EXERCISE
Set all the material down again unchanged, without the pictures.

DATA EXCERPT
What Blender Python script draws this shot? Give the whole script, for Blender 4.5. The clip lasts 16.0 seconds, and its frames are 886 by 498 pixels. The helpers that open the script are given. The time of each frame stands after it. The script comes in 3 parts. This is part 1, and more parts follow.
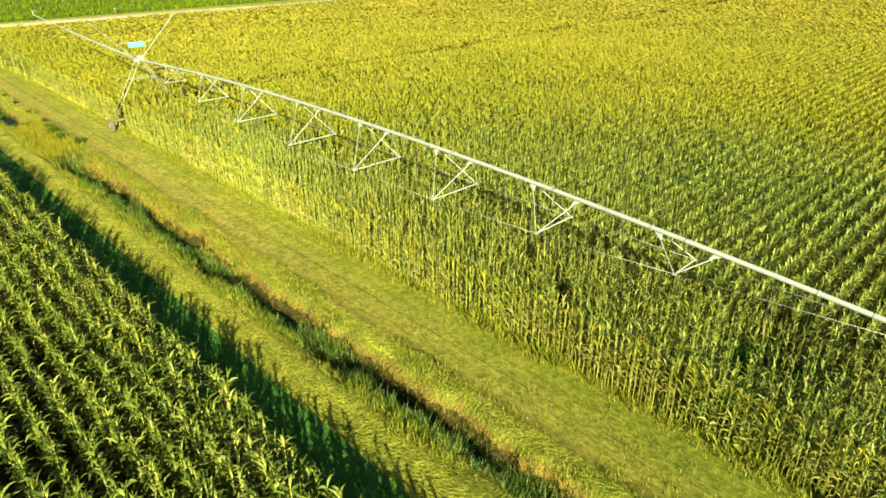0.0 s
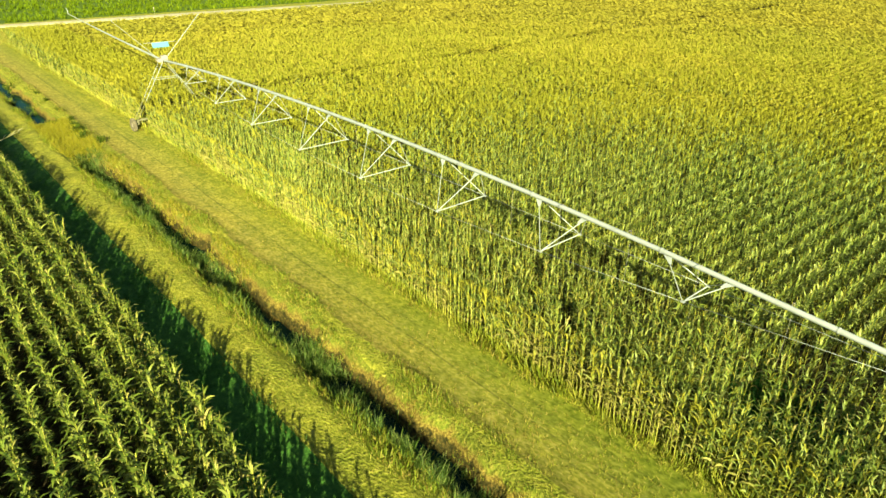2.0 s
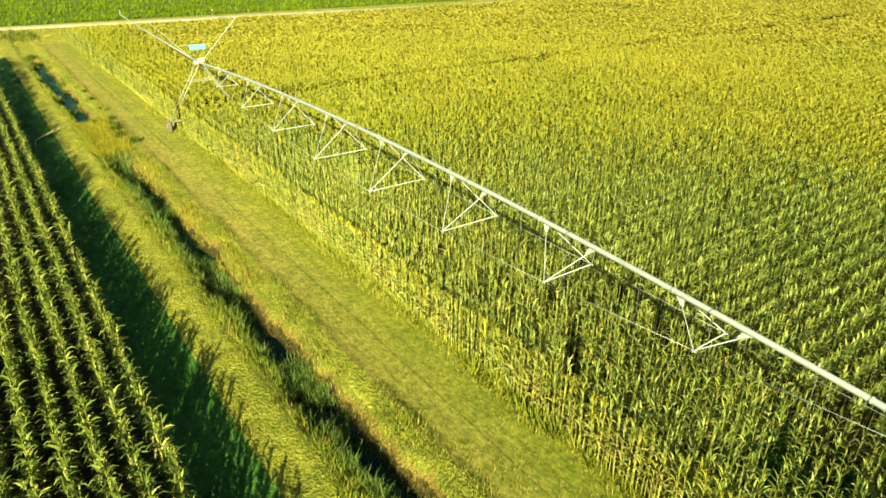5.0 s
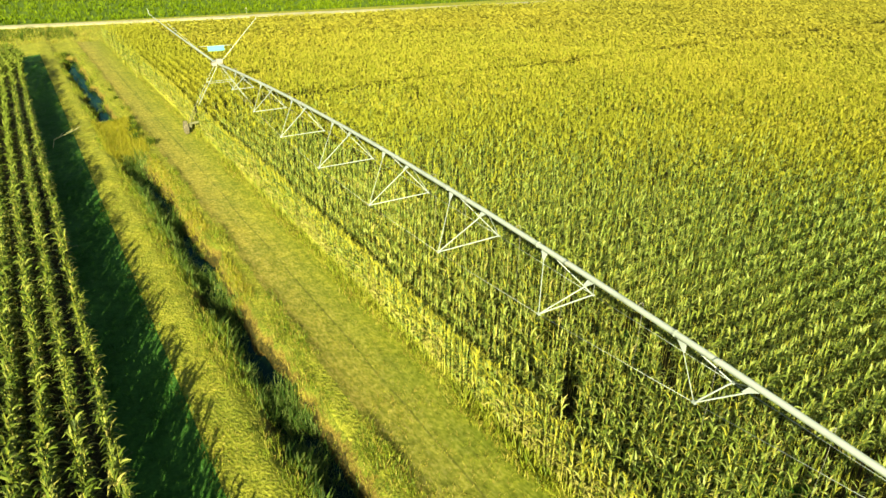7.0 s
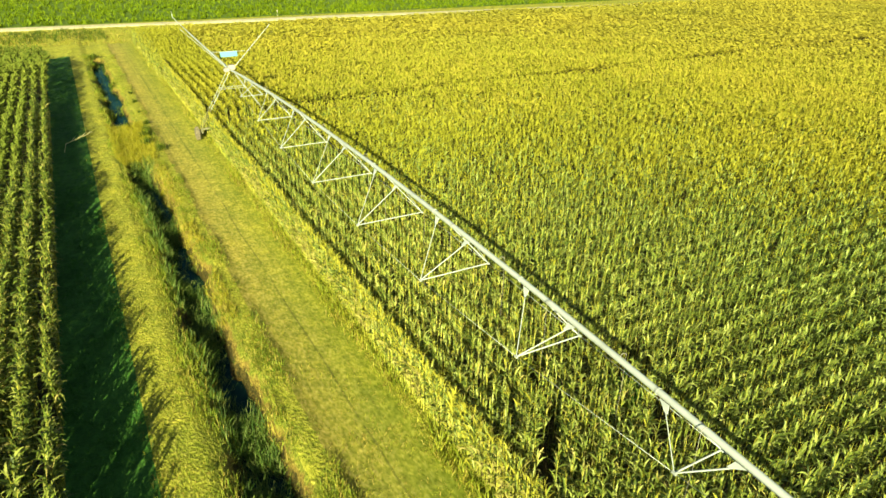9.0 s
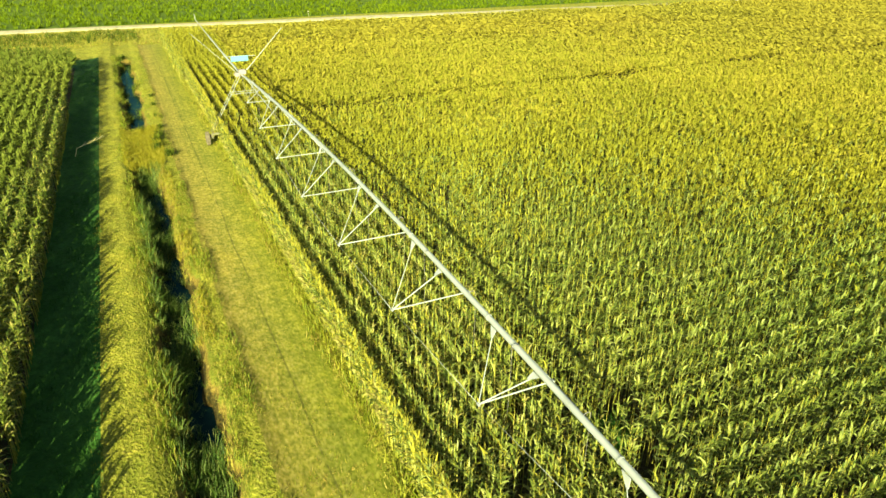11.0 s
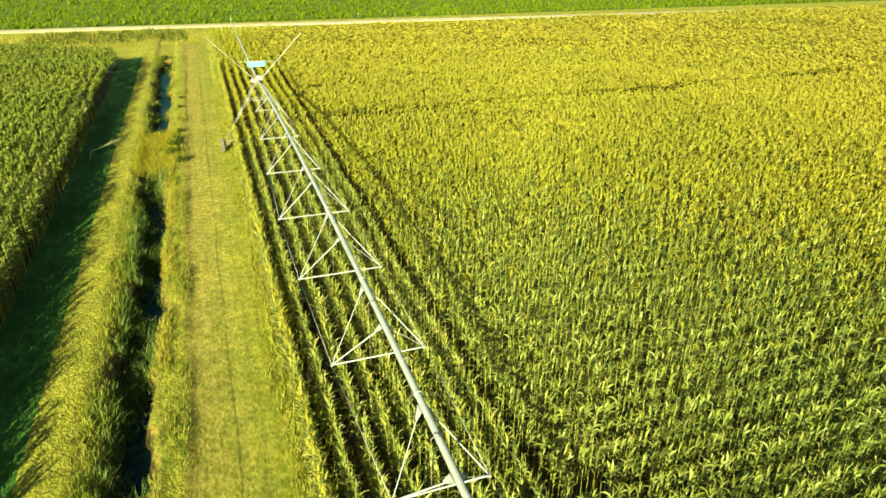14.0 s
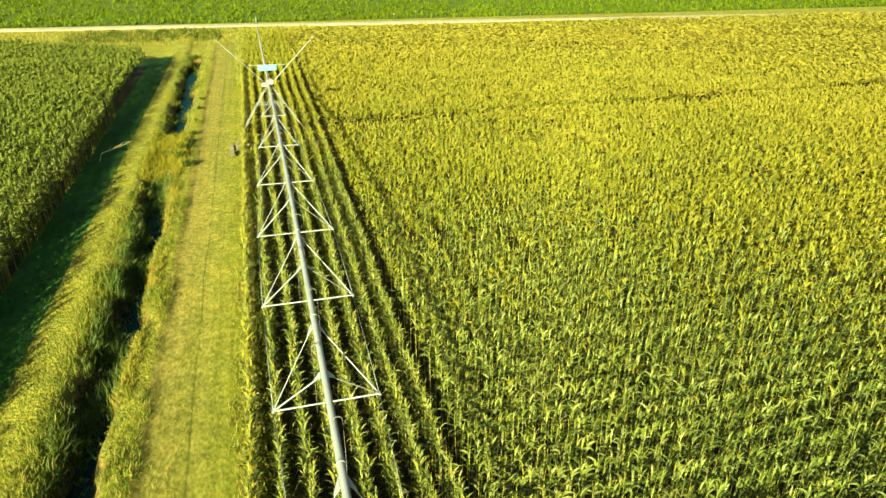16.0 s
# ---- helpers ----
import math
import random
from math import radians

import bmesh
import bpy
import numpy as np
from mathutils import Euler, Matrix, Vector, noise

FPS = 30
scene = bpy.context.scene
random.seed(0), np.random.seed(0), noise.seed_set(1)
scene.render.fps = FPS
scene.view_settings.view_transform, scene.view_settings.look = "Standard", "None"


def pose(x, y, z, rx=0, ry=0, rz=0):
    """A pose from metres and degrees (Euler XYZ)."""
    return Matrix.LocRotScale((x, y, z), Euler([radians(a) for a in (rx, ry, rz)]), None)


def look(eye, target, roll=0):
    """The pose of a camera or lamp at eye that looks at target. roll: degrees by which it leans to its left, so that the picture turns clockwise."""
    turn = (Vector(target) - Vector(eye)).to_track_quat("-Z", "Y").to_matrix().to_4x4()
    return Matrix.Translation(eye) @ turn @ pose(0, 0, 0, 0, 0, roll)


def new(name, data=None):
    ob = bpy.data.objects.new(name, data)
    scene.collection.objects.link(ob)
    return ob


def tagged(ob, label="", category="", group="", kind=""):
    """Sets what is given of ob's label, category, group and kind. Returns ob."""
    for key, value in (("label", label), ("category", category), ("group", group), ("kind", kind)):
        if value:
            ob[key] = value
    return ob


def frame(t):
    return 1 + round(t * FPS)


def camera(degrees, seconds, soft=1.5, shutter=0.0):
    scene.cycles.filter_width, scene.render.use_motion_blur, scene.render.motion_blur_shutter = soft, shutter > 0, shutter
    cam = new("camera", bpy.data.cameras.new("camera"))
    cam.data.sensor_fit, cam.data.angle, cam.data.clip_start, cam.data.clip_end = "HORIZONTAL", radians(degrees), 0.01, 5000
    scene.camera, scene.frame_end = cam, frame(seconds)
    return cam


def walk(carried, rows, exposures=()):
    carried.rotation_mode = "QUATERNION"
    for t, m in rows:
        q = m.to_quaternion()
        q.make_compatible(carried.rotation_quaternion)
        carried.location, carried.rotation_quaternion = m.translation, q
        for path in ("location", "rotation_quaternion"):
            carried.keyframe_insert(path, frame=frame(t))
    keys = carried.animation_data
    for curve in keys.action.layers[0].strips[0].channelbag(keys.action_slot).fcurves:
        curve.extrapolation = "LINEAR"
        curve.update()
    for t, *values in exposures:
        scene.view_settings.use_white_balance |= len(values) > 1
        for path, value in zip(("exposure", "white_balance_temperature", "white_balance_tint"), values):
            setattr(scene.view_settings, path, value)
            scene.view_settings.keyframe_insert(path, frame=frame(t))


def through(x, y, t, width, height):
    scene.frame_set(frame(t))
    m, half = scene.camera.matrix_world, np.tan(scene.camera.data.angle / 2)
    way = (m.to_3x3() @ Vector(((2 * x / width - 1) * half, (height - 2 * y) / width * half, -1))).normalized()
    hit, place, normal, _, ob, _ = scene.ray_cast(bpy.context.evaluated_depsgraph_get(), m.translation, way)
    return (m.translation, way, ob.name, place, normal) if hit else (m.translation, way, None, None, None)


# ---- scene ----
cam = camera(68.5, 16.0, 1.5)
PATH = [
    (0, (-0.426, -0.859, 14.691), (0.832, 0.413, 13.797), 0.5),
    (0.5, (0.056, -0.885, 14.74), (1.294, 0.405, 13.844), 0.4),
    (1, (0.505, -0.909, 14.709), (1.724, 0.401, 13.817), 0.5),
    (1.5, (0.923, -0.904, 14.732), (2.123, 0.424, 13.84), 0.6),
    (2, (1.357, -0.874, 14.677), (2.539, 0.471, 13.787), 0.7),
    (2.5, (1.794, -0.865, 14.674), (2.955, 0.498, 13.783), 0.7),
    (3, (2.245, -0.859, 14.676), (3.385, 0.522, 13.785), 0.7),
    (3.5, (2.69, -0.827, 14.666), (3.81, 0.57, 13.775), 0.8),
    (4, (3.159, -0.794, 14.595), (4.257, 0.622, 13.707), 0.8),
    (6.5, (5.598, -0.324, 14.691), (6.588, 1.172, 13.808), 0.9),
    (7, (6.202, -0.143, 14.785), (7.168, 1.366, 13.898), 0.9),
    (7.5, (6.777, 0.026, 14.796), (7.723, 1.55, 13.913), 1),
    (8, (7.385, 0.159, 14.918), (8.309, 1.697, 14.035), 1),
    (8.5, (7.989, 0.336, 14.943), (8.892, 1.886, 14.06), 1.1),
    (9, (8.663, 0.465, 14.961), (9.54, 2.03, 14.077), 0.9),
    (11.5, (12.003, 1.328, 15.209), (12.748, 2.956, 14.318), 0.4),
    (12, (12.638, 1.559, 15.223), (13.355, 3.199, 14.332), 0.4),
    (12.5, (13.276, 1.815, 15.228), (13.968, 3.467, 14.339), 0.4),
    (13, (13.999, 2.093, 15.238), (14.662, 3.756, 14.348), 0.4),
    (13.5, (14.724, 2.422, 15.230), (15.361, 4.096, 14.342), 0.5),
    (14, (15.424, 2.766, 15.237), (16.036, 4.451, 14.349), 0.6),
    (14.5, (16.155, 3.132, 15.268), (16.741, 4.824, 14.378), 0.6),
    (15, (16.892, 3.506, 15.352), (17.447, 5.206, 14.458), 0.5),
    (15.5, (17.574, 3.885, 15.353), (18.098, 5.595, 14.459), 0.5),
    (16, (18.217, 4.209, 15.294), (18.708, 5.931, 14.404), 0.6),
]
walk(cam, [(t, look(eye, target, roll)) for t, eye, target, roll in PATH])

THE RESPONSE
What Blender Python script draws this shot? Give the whole script, for Blender 4.5. The clip lasts 16.0 seconds, and its frames are 886 by 498 pixels. The helpers that open the script are given. The time of each frame stands after it. The script comes in 3 parts. This is part 1, and more parts follow.
0.0 s
2.0 s
5.0 s
7.0 s
9.0 s
11.0 s
14.0 s
16.0 s
# ---- helpers ----
import math
import random
from math import radians

import bmesh
import bpy
import numpy as np
from mathutils import Euler, Matrix, Vector, noise

FPS = 30
scene = bpy.context.scene
random.seed(0), np.random.seed(0), noise.seed_set(1)
scene.render.fps = FPS
scene.view_settings.view_transform, scene.view_settings.look = "Standard", "None"


def pose(x, y, z, rx=0, ry=0, rz=0):
    """A pose from metres and degrees (Euler XYZ)."""
    return Matrix.LocRotScale((x, y, z), Euler([radians(a) for a in (rx, ry, rz)]), None)


def look(eye, target, roll=0):
    """The pose of a camera or lamp at eye that looks at target. roll: degrees by which it leans to its left, so that the picture turns clockwise."""
    turn = (Vector(target) - Vector(eye)).to_track_quat("-Z", "Y").to_matrix().to_4x4()
    return Matrix.Translation(eye) @ turn @ pose(0, 0, 0, 0, 0, roll)


def new(name, data=None):
    ob = bpy.data.objects.new(name, data)
    scene.collection.objects.link(ob)
    return ob


def tagged(ob, label="", category="", group="", kind=""):
    """Sets what is given of ob's label, category, group and kind. Returns ob."""
    for key, value in (("label", label), ("category", category), ("group", group), ("kind", kind)):
        if value:
            ob[key] = value
    return ob


def frame(t):
    return 1 + round(t * FPS)


def camera(degrees, seconds, soft=1.5, shutter=0.0):
    scene.cycles.filter_width, scene.render.use_motion_blur, scene.render.motion_blur_shutter = soft, shutter > 0, shutter
    cam = new("camera", bpy.data.cameras.new("camera"))
    cam.data.sensor_fit, cam.data.angle, cam.data.clip_start, cam.data.clip_end = "HORIZONTAL", radians(degrees), 0.01, 5000
    scene.camera, scene.frame_end = cam, frame(seconds)
    return cam


def walk(carried, rows, exposures=()):
    carried.rotation_mode = "QUATERNION"
    for t, m in rows:
        q = m.to_quaternion()
        q.make_compatible(carried.rotation_quaternion)
        carried.location, carried.rotation_quaternion = m.translation, q
        for path in ("location", "rotation_quaternion"):
            carried.keyframe_insert(path, frame=frame(t))
    keys = carried.animation_data
    for curve in keys.action.layers[0].strips[0].channelbag(keys.action_slot).fcurves:
        curve.extrapolation = "LINEAR"
        curve.update()
    for t, *values in exposures:
        scene.view_settings.use_white_balance |= len(values) > 1
        for path, value in zip(("exposure", "white_balance_temperature", "white_balance_tint"), values):
            setattr(scene.view_settings, path, value)
            scene.view_settings.keyframe_insert(path, frame=frame(t))


def through(x, y, t, width, height):
    scene.frame_set(frame(t))
    m, half = scene.camera.matrix_world, np.tan(scene.camera.data.angle / 2)
    way = (m.to_3x3() @ Vector(((2 * x / width - 1) * half, (height - 2 * y) / width * half, -1))).normalized()
    hit, place, normal, _, ob, _ = scene.ray_cast(bpy.context.evaluated_depsgraph_get(), m.translation, way)
    return (m.translation, way, ob.name, place, normal) if hit else (m.translation, way, None, None, None)


# ---- scene ----
cam = camera(68.5, 16.0, 1.5)
PATH = [
    (0, (-0.426, -0.859, 14.691), (0.832, 0.413, 13.797), 0.5),
    (0.5, (0.056, -0.885, 14.74), (1.294, 0.405, 13.844), 0.4),
    (1, (0.505, -0.909, 14.709), (1.724, 0.401, 13.817), 0.5),
    (1.5, (0.923, -0.904, 14.732), (2.123, 0.424, 13.84), 0.6),
    (2, (1.357, -0.874, 14.677), (2.539, 0.471, 13.787), 0.7),
    (2.5, (1.794, -0.865, 14.674), (2.955, 0.498, 13.783), 0.7),
    (3, (2.245, -0.859, 14.676), (3.385, 0.522, 13.785), 0.7),
    (3.5, (2.69, -0.827, 14.666), (3.81, 0.57, 13.775), 0.8),
    (4, (3.159, -0.794, 14.595), (4.257, 0.622, 13.707), 0.8),
    (6.5, (5.598, -0.324, 14.691), (6.588, 1.172, 13.808), 0.9),
    (7, (6.202, -0.143, 14.785), (7.168, 1.366, 13.898), 0.9),
    (7.5, (6.777, 0.026, 14.796), (7.723, 1.55, 13.913), 1),
    (8, (7.385, 0.159, 14.918), (8.309, 1.697, 14.035), 1),
    (8.5, (7.989, 0.336, 14.943), (8.892, 1.886, 14.06), 1.1),
    (9, (8.663, 0.465, 14.961), (9.54, 2.03, 14.077), 0.9),
    (11.5, (12.003, 1.328, 15.209), (12.748, 2.956, 14.318), 0.4),
    (12, (12.638, 1.559, 15.223), (13.355, 3.199, 14.332), 0.4),
    (12.5, (13.276, 1.815, 15.228), (13.968, 3.467, 14.339), 0.4),
    (13, (13.999, 2.093, 15.238), (14.662, 3.756, 14.348), 0.4),
    (13.5, (14.724, 2.422, 15.230), (15.361, 4.096, 14.342), 0.5),
    (14, (15.424, 2.766, 15.237), (16.036, 4.451, 14.349), 0.6),
    (14.5, (16.155, 3.132, 15.268), (16.741, 4.824, 14.378), 0.6),
    (15, (16.892, 3.506, 15.352), (17.447, 5.206, 14.458), 0.5),
    (15.5, (17.574, 3.885, 15.353), (18.098, 5.595, 14.459), 0.5),
    (16, (18.217, 4.209, 15.294), (18.708, 5.931, 14.404), 0.6),
]
walk(cam, [(t, look(eye, target, roll)) for t, eye, target, roll in PATH])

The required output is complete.